One anonymous commenter on Hal's cover story (anonymous in the sense that Elisa probably forgot to login, then remembered, then had some angst left over to post again) writes:
Are you attempting to coin a new term with "Holocaust Style"? If so it feels more than a bit ignorant. For at least the past decade, in the literary world and beyond, what you are referring to has already been labeled and defined as Post-Holocaust Literature. You may consider reading up on the genre as a whole, including the fairly large body of scholarly work that has been done on it. The narratives of Second Generation (children of survivors) writers, like Thane Rosenbaum and David Grossman among others, have also garnered the attention of scholars working in psychoanalytic criticism and trauma theory.
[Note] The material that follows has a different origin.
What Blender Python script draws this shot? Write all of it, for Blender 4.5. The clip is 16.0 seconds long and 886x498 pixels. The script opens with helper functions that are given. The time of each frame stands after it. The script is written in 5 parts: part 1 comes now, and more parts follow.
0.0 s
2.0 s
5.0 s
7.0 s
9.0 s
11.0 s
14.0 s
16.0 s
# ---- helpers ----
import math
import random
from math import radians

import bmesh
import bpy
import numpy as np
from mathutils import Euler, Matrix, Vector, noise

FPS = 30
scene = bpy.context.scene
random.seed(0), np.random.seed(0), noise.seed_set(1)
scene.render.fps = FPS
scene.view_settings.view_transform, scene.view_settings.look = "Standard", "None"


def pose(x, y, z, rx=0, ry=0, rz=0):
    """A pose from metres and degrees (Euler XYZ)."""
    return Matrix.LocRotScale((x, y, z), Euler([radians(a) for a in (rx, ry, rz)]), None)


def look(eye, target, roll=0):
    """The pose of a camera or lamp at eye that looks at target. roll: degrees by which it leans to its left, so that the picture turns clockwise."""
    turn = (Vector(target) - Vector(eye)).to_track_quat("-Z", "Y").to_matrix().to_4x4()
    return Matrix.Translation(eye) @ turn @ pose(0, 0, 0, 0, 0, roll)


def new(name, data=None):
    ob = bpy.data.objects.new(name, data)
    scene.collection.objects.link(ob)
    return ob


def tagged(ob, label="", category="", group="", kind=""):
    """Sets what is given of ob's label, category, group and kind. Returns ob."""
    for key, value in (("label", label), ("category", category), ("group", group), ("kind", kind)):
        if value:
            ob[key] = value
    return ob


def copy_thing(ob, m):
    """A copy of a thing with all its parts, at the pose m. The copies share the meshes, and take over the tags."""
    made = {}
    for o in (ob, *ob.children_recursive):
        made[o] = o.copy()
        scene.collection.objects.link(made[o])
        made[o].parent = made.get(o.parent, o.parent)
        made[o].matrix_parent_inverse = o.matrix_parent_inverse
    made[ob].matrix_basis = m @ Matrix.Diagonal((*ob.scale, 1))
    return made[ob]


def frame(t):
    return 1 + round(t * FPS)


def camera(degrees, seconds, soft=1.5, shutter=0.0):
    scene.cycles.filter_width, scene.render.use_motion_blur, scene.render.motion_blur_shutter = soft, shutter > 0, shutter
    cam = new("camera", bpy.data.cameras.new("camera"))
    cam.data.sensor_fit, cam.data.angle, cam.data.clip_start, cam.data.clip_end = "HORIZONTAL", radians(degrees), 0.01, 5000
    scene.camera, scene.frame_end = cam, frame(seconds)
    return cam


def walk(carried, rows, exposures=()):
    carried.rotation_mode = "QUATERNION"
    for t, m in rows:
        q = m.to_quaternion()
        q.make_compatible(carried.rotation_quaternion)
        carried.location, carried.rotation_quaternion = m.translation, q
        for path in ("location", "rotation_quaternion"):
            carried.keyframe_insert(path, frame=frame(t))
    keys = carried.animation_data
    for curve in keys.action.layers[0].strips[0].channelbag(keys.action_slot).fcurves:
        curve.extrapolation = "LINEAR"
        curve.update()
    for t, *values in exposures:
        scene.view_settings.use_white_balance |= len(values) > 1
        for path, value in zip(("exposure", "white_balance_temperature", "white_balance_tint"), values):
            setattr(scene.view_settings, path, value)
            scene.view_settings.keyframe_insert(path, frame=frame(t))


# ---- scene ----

Attempting to call it "Holocaust Style" trivializes the content and suggest that there's some sort of mimicry or bizarre obsession involved with the construction of these texts. What your comments seem to ignore is the fact that, like it or not, the Holocaust happened, and it now colors everything we say and do, particularly for those in the Jewish world — it's a legacy of loss and destruction that we're stuck with, and to suggest that we should cease speaking/writing about it is like a slap in the face to those who died in it, lived through it, or have family members who experienced it. But considering that you are fed up with actual images and stories from the camps, I would think you would be able to appreciate the Post-Holocaust narratives of people like Rosenbaum who show us the after-effects of the Holocaust without relying on standard images of corpses and gas chambers.
To what learned but incognito Jakob the Truth-Sayer do we owe the above paragraph? Come out, come out wherever you are. And make a fucking profile already.